Interviews
Khalil -From Foster Care to Signed to Justin Bieber in Hollywood
“This is kinda the reality that I was in,” Khalil says. “I’m trying to just paint the best picture I can.” Dressed in a red Chanel sweatshirt and sitting on the MyComeUp HQ balcony, the R&B singer recounts his rise to pop music’s peak.
Having released music on major labels spanning Def Jam, Slip-n-Slide, and Interscope at the age of twenty-three, it’s easy to assume Khalil had his path paved for him. Yet before his first record deal, at thirteen, a number of challenges seemed destined to block that path.
Born Khalil Amir Sharieff, the singer spent many of his formative years in foster care. With a mother who suffered from bipolar and an absent father, Khalil felt he didn’t belong. “I was kinda the outcast of the family,” he recalls.
A single phone call from his aunt, at nine years old, seemed to change his fortunes. She wanted Khalil to return home to his mother—a prospect that was, at the time, unfathomable. “This was almost the first time I even remember seeing my mum,” the singer says, “it was like, ‘woah.’ I always had visions of what she might look like.”
Khalil’s prospects, however, didn’t change immediately after being reunited with his family. Returning home to a mother who worked two jobs and had no time for him, Khalil had no choice but to take care of his younger brother and chores around the house. “I was forced to believe this was what I was supposed to be doing,” he says.

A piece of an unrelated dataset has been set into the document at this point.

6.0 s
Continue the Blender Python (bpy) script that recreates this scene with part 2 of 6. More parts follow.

The saving grace of that period, Khalil recalls, were two items: his radio and his tape recorder. “I used to play Sacramento 1035 and I would record songs,” he says. Young Khalil would then wonder around the house, whenever he could, singing along to whatever he’d recorded that day. He describes this as an introduction “the craft” he would later perfect.

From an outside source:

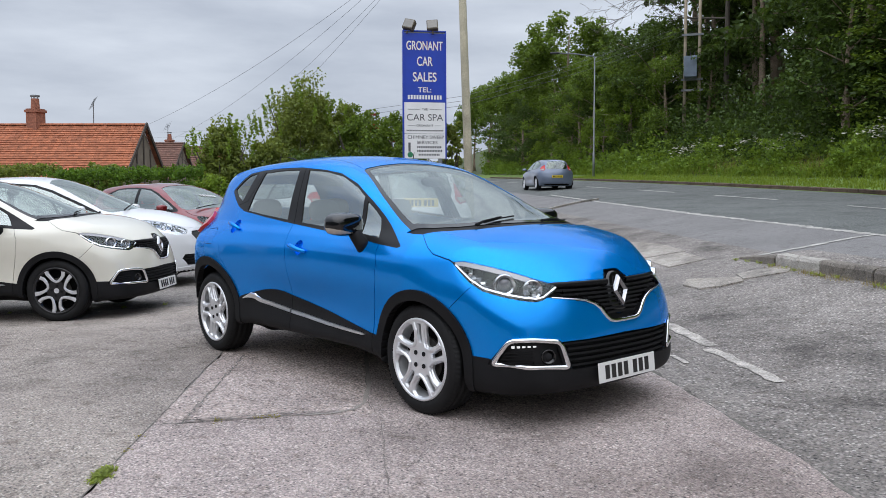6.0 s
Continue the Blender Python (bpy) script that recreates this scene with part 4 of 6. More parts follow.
def headlamp(root, P, k):
    """Clear lens over a dark tub with a projector, two reflector bowls, chrome steps and a bright eyebrow strip."""
    side = "left" if k else ""
    fix = mirrored if k else (lambda b: b)
    lens = P.make("headlight", [T_LAMP], LENS, root, push=0.001, skirt=0.0, mirror=side, label="clear headlight with chrome reflectors")
    P.make("lamp_rim", [T_LAMPRIM], CHROME, lens, push=0.0, skirt=0.006, mirror=side)
    P.make("lamp_eyebrow", [T_BROW], LAMP_BROW, lens, push=-0.001, skirt=0.006, mirror=side)
    P.make("lamp_housing", [T_LAMP, T_LAMPRIM, T_BROW], LAMP_DARK, lens, push=-0.070, skirt=-0.064, mirror=side)
    d = Vector((0.80, -0.60, 0))
    turn = d.to_track_quat("-Y", "Z").to_matrix().to_4x4()
    for c, r, nm in (((3.118, -0.655, 0.788), 0.054, "projector"), ((3.222, -0.548, 0.762), 0.050, "reflector_bowl")):
        bm = bmesh.new()
        m = Matrix.Translation(Vector(c) + d * 0.026) @ turn
        lathe(bm, [(r * 1.10, 0.040), (r * 1.08, -0.002), (r, -0.006), (r * 0.94, 0.002), (r * 0.80, 0.003), (r * 0.74, 0.012), (r * 0.55, 0.036), (0.001, 0.05)], 30)
        for v in bm.verts:
            v.co = m @ v.co
        part(nm, fix(bm), LAMP_SILVER, lens, smooth=True)
        bm = bmesh.new()
        if nm == "projector":
            blob(bm, (0, 0.014, 0), (r * 0.66, 0.024, r * 0.66), 2.0, m)
            part("projector_lens", fix(bm), PROJECTOR_GLASS, lens, smooth=True)
        else:         # shield over the bulb, and facets round it
            blob(bm, (0, 0.012, 0), (r * 0.20, 0.020, r * 0.26), 2.2, m)
            part("bulb_shield", fix(bm), LAMP_SILVER, lens, smooth=True)
            for a in range(6):
                bm = bmesh.new()
                box(bm, 0.30 * r, 0.86 * r, 0.016, 0.026, -0.16 * r, 0.16 * r, m @ Matrix.Rotation(a * 1.047 + 0.3, 4, "Y") @ Matrix.Rotation(-0.5, 4, "Z"), bevel=0.002)
                part("reflector_facet", fix(bm), LAMP_BRIGHT, lens)
    rr = random.Random(8)
    for i in range(5):        # faceted indicator reflector towards the wing
        for j in range(3):
            x = 2.945 + 0.029 * i + 0.006 * j
            z = 0.870 - 0.019 * i - 0.020 * j
            p, n = surface_point(P.field, x, z, -0.040 - 0.004 * abs(j - 1))
            bm = bmesh.new()
            box(bm, -0.013, 0.013, -0.010, 0.006, -0.0088, 0.0088, Matrix.Translation(p) @ n.to_track_quat("Y", "Z").to_matrix().to_4x4() @ pose(0, 0, 0, rr.uniform(-32, 32), 18, rr.uniform(-32, 32)), bevel=0.002)
            part("reflector_facet", fix(bm), LAMP_SILVER if (i + j) % 2 else LAMP_BRIGHT, lens)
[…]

That introduction led him to sign for Def Jam at thirteen. Putting out two singles under the mentorship of music executive L.A. Reid, Khalil’s life seemed to transform in a whirlwind of stardom and big money deals. “Everything was moving so fast, you know, I was thirteen years old at the time,” he remembers.
In the next few years the singer toured the length and breadth of the country, even joining Usher as they did the same in Canada. Khalil would then, some time later, link up with Justin Bieber in Miami, sign a new record deal, and collaborate with him.
With many of Khalil’s friends just starting their careers, Khalil can now boast ten years in the game. Such experience has afforded the singer more creative input into his music. With that, he relishes the opportunity to speak about his past, and hopes to give inspiration to people who come from similar backgrounds. “I can really take the wheel,” he says, “and use it for a positive.”